Science

Vast Bronze Age city discovered in the plains of Kazakhstan

Drone photograph of the archaeological site of Semiyarka

Peter J. Brown

A large 140-hectare settlement dating back 3600 years has been discovered in the plains of north-eastern Kazakhstan, transforming our understanding of life in prehistoric Eurasia. It hints that the open grasslands of Central Asia once held a Bronze Age community as connected and complex as much better-known ancient civilisations.

“It’s not quite a missing piece of the jigsaw; it’s the missing half of the jigsaw,” says Barry Molloy at University College Dublin, Ireland, who wasn’t involved in the work.

The Bronze Age featured many notable civilisations, including the Shang and Zhou dynasties in China; the Babylonians and Sumerians in what is now Iraq; and numerous cultures around the Mediterranean, including the Egyptians, Minoans, Mycenaeans and Hittites.

The Central Asian steppes, however, were thought to be the domain of highly mobile communities living in tents or yurts. Semiyarka, or the “City of Seven Ravines”, seems very different and could have played a crucial role in the spread of bronze items between civilisations.

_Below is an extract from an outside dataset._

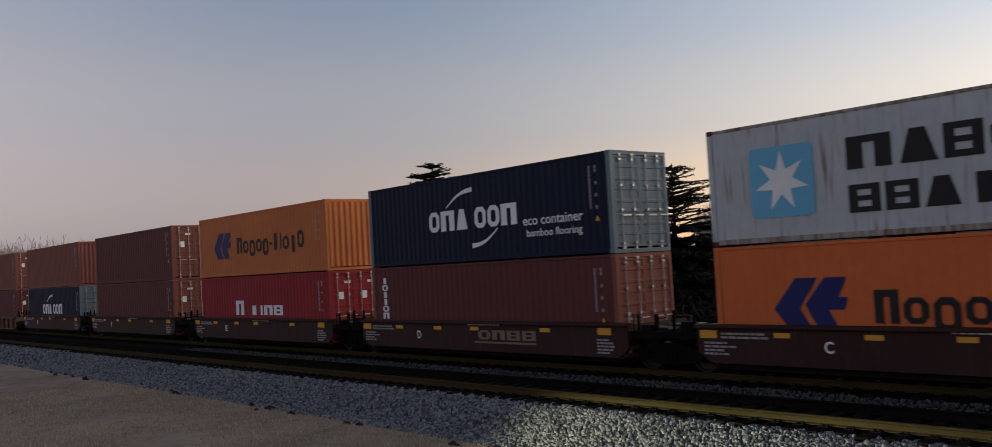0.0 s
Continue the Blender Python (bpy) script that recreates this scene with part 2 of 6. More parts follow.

This is because the site – first identified in the early 2000s – overlooks the Irtysh river, which rises up in the Altai mountains in China, comes down onto the plains of Kazakhstan and goes all the way to the Arctic through Siberia.

Miljana Radivojević at University College London and her colleagues have been mapping and surveying the site since 2016. They have discovered that Semiyarka featured long banks of earth, conceivably for defence; at least 20 enclosed household compounds, probably built with mud bricks; and a central monumental building, which they suggest might have been used for rituals or governance. The types of pottery they found there indicate the site dates to around 1600 BC.

Crucially, the crucibles, slag and bronze artefacts at the site indicate a large area was dedicated to the production of copper and tin bronze – an alloy that is mainly copper but contains more than 2 per cent tin.

Compositionally, the elements in the slag from the crucibles correspond to tin deposits from part of the Altai mountains in east Kazakhstan about 300 kilometres away, says Radivojević.

The tin may have been brought there by people traversing the steppes or by boat along the Irtysh, or it may have been panned from the water, she says. “The Irtysh is the most important tin-bearing river in the Bronze Age of Eurasia and the flooding of the river’s flood plain that was happening seasonally would have been very helpful for panning the tin.”

The large size and neat lines of Semiyarka are very different from what is seen in the scattered camps and small villages usually associated with the mobile communities of the steppes.

Without detailed excavations – which are planned – we can’t know if the buildings were all there at the same time or were successive constructions over many years, says team member Dan Lawrence at Durham University, UK. “But the layout is very clear, and normally that would mean that it’s all contemporary, because you wouldn’t find these things in a neat line if they have been built one after the other.”

Due to its position on the river near major copper and tin deposits, the researchers suggest Semiyarka wasn’t only a production hub for bronze, but also a centre of exchange and regional power, a key node in the vast Bronze Age metal networks linking Central Asia with the rest of the continent.

“The Irtysh river was a very busy transport corridor,” says Lawrence. “It is basically laying the foundations for the Silk Roads as we know them today, a kind of pre-modern globalisation.”

The site transforms our understanding of Bronze Age steppe societies, says Radivojević, showing that they were just as sophisticated as other contemporaneous civilisations.

“This tells us that they were organised, that they were capable of resourcing and defending,” says Molloy. “Bringing materials like ores and metals to a centralised space speaks of a level of social organisation that goes beyond immediately local, and it fits back into the wider networks that we know were crisscrossing Eurasia, where metals were moving and they’re the key connector in terms of those wider networks.”